* Set problem *
Carry none of the pictures over; set down the material below exactly.

* Dataset excerpt *

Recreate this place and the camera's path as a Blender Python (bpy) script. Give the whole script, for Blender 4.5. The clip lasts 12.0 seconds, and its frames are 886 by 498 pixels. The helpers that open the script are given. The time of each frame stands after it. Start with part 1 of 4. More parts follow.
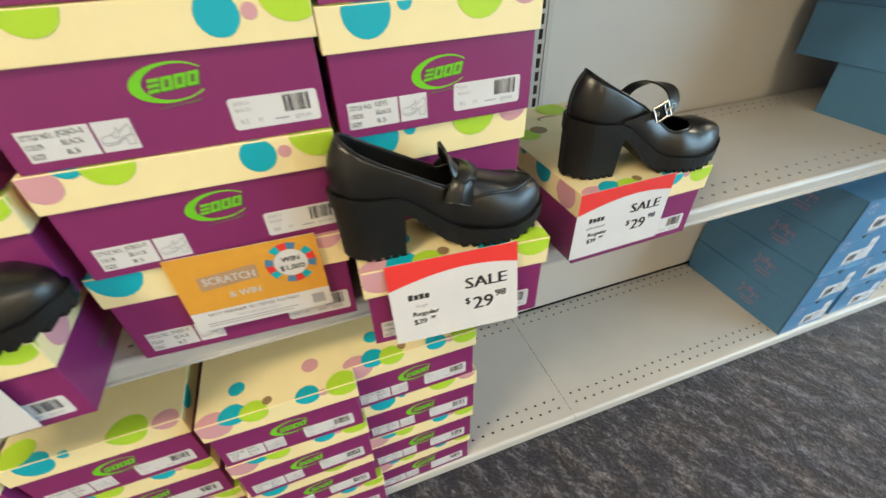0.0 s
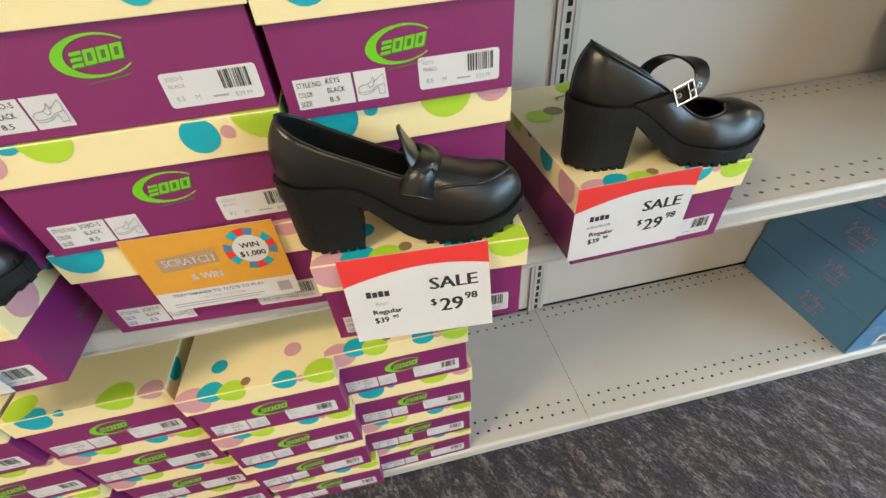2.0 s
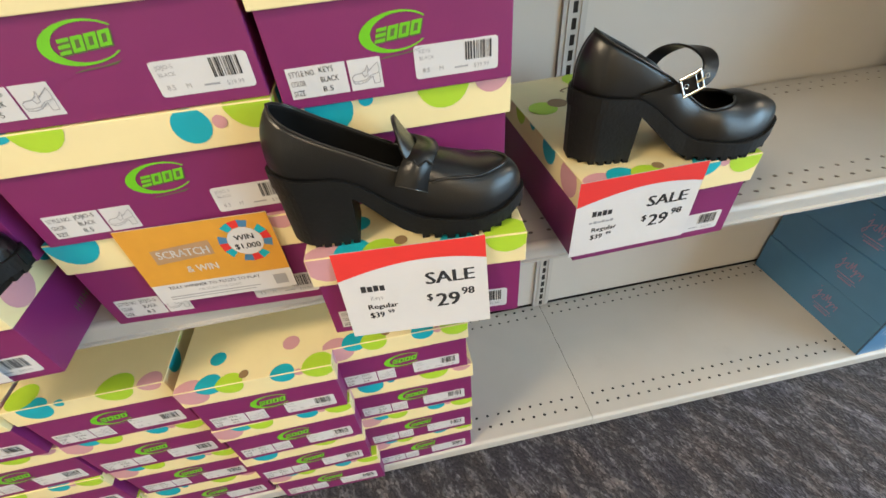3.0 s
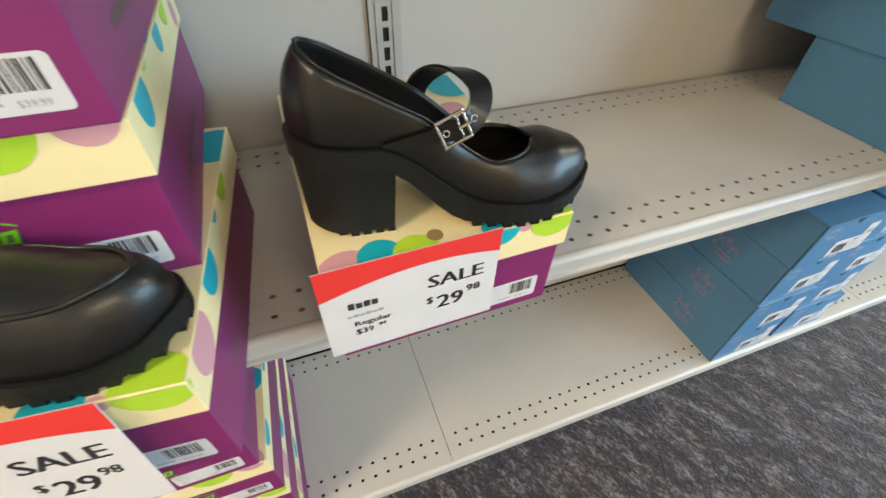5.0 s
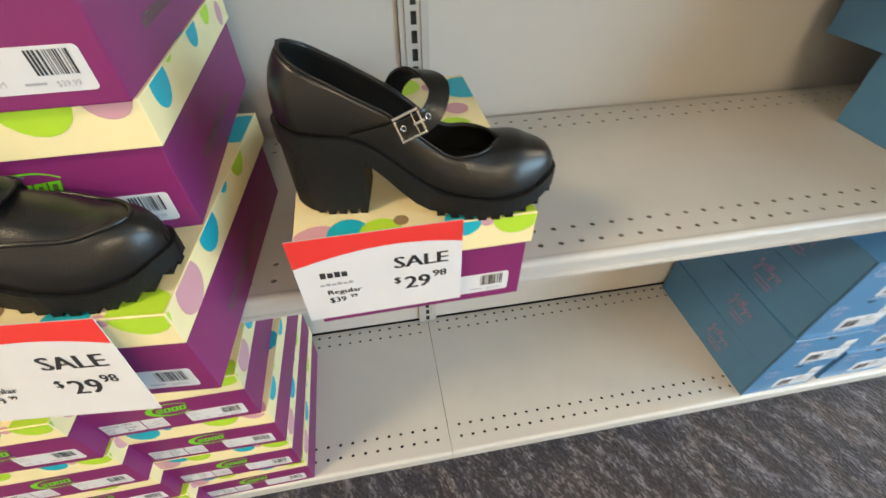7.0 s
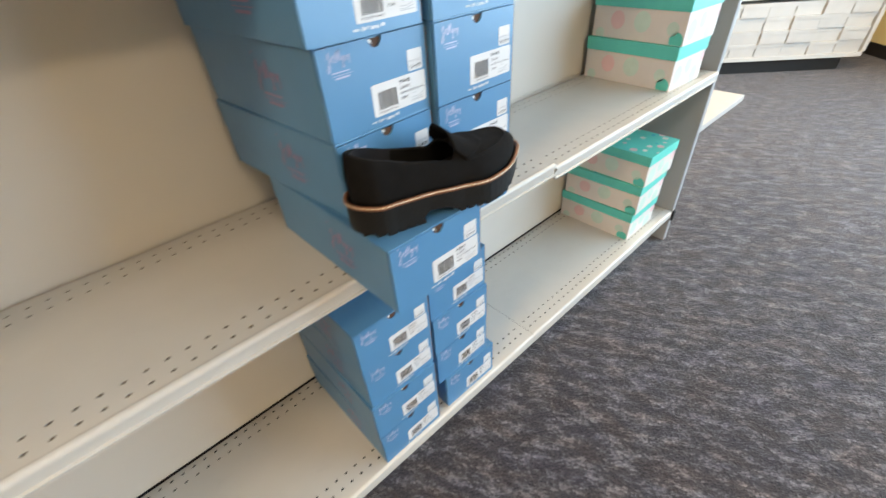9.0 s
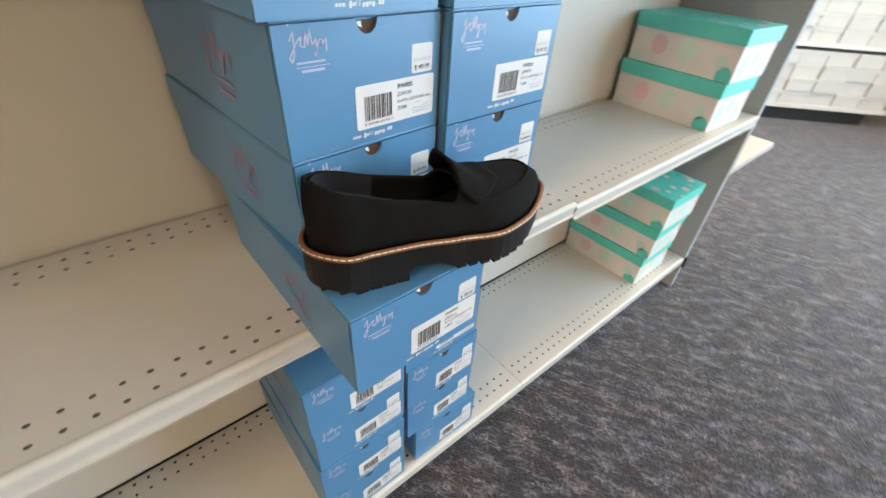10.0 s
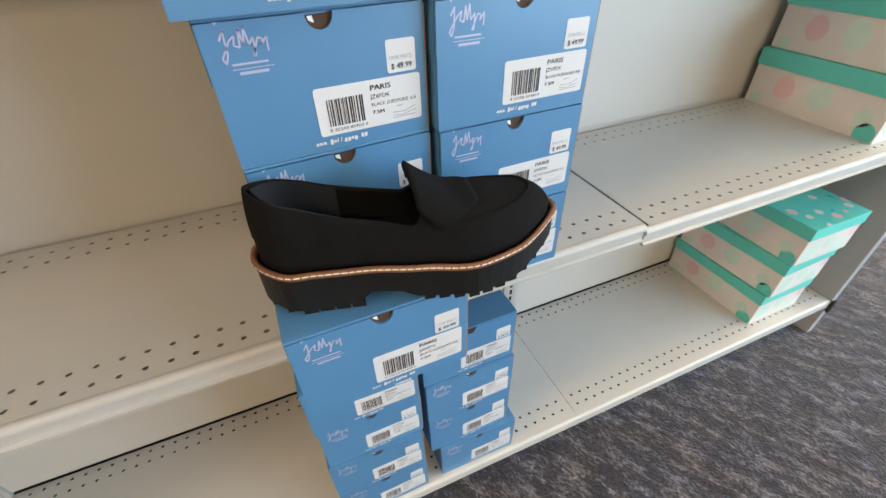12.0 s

* Complete response *
Recreate this place and the camera's path as a Blender Python (bpy) script. Give the whole script, for Blender 4.5. The clip lasts 12.0 seconds, and its frames are 886 by 498 pixels. The helpers that open the script are given. The time of each frame stands after it. Start with part 1 of 4. More parts follow.
0.0 s
2.0 s
3.0 s
5.0 s
7.0 s
9.0 s
10.0 s
12.0 s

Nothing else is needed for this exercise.